2018-19 stats: 12.6 points, 7.2 rebounds and 2.0 assists per game

Golden State Comparison: Draymond Green

2018-19 stats: 7.4 points, 7.3 rebounds and 6.9 assists per game

Paul Millsap doubles as the team’s defensive quarterback and steady veteran. Before Millsap in 2016-17, the squad finished 29th defensively with a 111.7 defensive rating. Fast-forward to 2018-19, his presence helped the Nuggets attain their aforementioned 108.0 mark, which landed them at 10th in the league. Similarly, Green is Golden State’s defensive quarterback, combining this talent with a more aggressive form of energy and leadership.
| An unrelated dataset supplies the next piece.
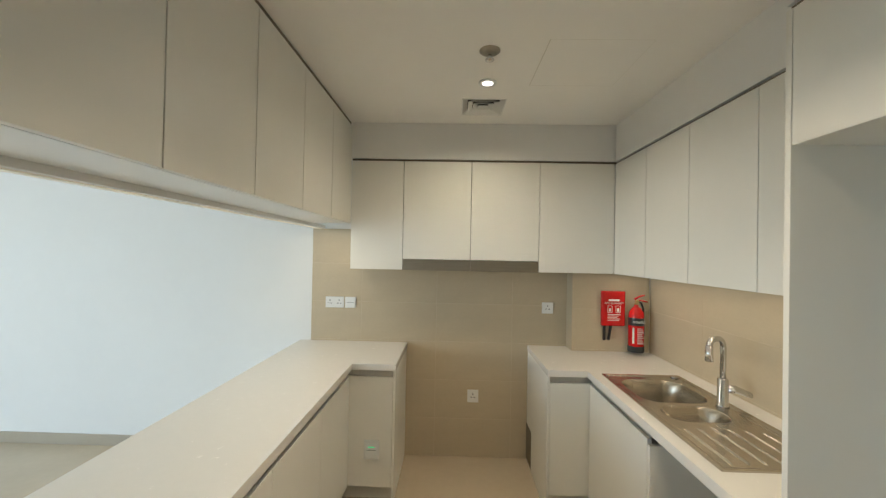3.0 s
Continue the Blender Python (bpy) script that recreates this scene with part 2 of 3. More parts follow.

Aside from their obvious captain Nikola Jokic, Millsap plays a secondary tone-setting role for the Nuggets. In the Portland series, he averaged 21.3 points per game in Denver’s three wins. In the four losses, he averaged just 14.5 points. The Nuggets have a $30 million team option on Millsap, although many expect the parties to agree upon a cheaper, multi-year deal.

Center: Nikola Jokic

2018-19 stats: 20.1 points, 10.8 rebounds and 7.3 assists per game

Golden State Comparison: A revolving door of mediocrity

2018-19 stats: N/A

This is the one area Denver absolutely differs from Golden State. All-Star center Nikola Jokic is one of the best young players in the NBA, even entering some discussions for MVP. He also proved himself a strong playoff performer, averaging 25.1 points, 13.0 rebounds, and 8.4 assists per game in his first career postseason.

Golden State has lacked a consistent center over its five-year dynasty. Dancing around the likes of JaVale McGee and Kevon Looney, they finally took a chance on DeMarcus Cousins, who has missed far more games than he’s played due to injury. The future is bright for Denver with Jokic steering the ship. He should be their centerpiece for years to come.

Next. Post-combine 2019 NBA Mock Draft. dark

The Denver Nuggets are not at the same talent level of the Golden State Warriors just yet, but as they continue to mature, it might not be long before the defending champs’ downward trajectory crosses path with this young group on the rise.